Stocks have taken on much more importance as a percentage of families' financial assets, almost doubling from 27.8 percent of financial assets in 1989 to 53.9 percent in 1998.
"The average American has a sick spot deep in their stomach over this," said Jim Koch, director of the Center for Science, Technology and Society at Santa Clara University in California.
There has not been a significant dampening of consumer spending, which accounts for two-thirds of economic growth, but the fallout during the market downturn remains to be seen.
"We haven't fully digested the reverse wealth effect and its potential impact on consumer psychology," Mr. Koch said.
David Machamer wasn't sure he was making the right decision when he recently invested in mutual funds at VanGuard Group Inc.
The 45-year-old Oklahoma City resident said he is now certain he made "the wrong move, especially with how the [stock] market has been heading."
However, Mr. Machamer said that he, like most investors, is in the market for the long term at least 10 to 15 years with his mutual funds and 401(k) retirement plan.
"I'm not in it to earn a bunch of money in a relatively short period of time like those investors who are in front of a computer 24 hours a day," he said.
Stories of losses in lifelong investments have made younger and middle-aged investors, such as Jim Hazam, glad to be far from retirement.
"If I was going to retire, I'd be really worried," said Mr.

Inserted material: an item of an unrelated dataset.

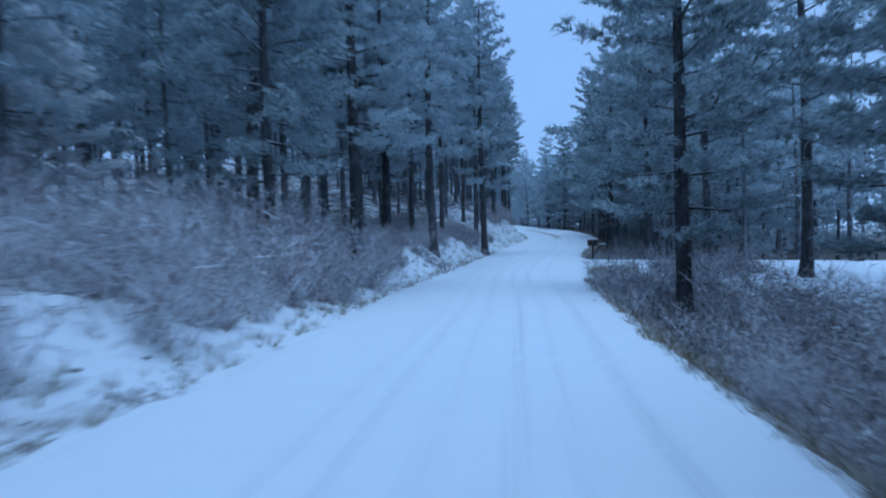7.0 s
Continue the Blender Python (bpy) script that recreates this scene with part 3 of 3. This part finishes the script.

Hazam of Gainesville, Va. Although he plans to keep his money invested in mutual funds, IRAs and his 401(k), Mr. Hazam echoed concerns of many individual investors who insist corporate executives should be more responsible with other people's money.
"Big companies need to look at their executives and their compensation packages, because who's suffering is the personal investor."
For recent Villanova University graduate Carolyn Doyle, the market's downturn is a "huge concern," but she's glad to be young. Miss Doyle of Norwich, Conn., said she lost $10,000 of her college fund last year but would still invest, after careful research, if she had the money.
Not all investors are upset about the market's instability.
Maureen Wilmot, a Santa Cruz, Calif., resident who works for ocean conservation, said she isn't worried as she has 15 years before planning to use her investments in some stocks and her 401(k).
"I'm personally hoping the stock market will crash," Mrs. Wilmot said. "That way, it'll be more affordable for me to buy a house."
D.C. resident Rob Black also said he isn't worrying.
"It's a little disturbing how much it's gone down, but it doesn't bother me because it's going to come back," he said.
The 23-year-old Treasury Department employee said he has had money invested for 15 years, with his parents investing for him when he was a child and him investing as a teen-ager.
"I've always invested for the long-term," Mr. Black said. "You're going to eventually see growth in the market."
Mr. Black, who has all his savings in stocks, said he has focused on investing for the future and isn't worried because he isn't planning on buying a home or starting a family anytime soon.
But many shaken investors are putting their money into property.
The National Association of Realtors reported that sales of existing homes in May were running at an annual rate of 5.75 million, the fourth-highest monthly level on record.
According to Merrill Lynch, between Jan. 1 and last week, investors put an additional $2.7 billion into real estate investment trusts, or REITS, which are companies that invest in real estate holdings. The figure is a huge leap from the $34 million for all of last year.
Although investors say the stock market will bounce back, they acknowledge that it will take some kind of rebuilding in consumer confidence. That trust took a beating after a barrage of corporate accounting scandals, involving companies such as Enron Corp. and WorldCom, which filed for bankruptcy on Sunday.
"It's going to take a long time to restore trust," Miss Doyle said.
This article is based in part on wire service reports.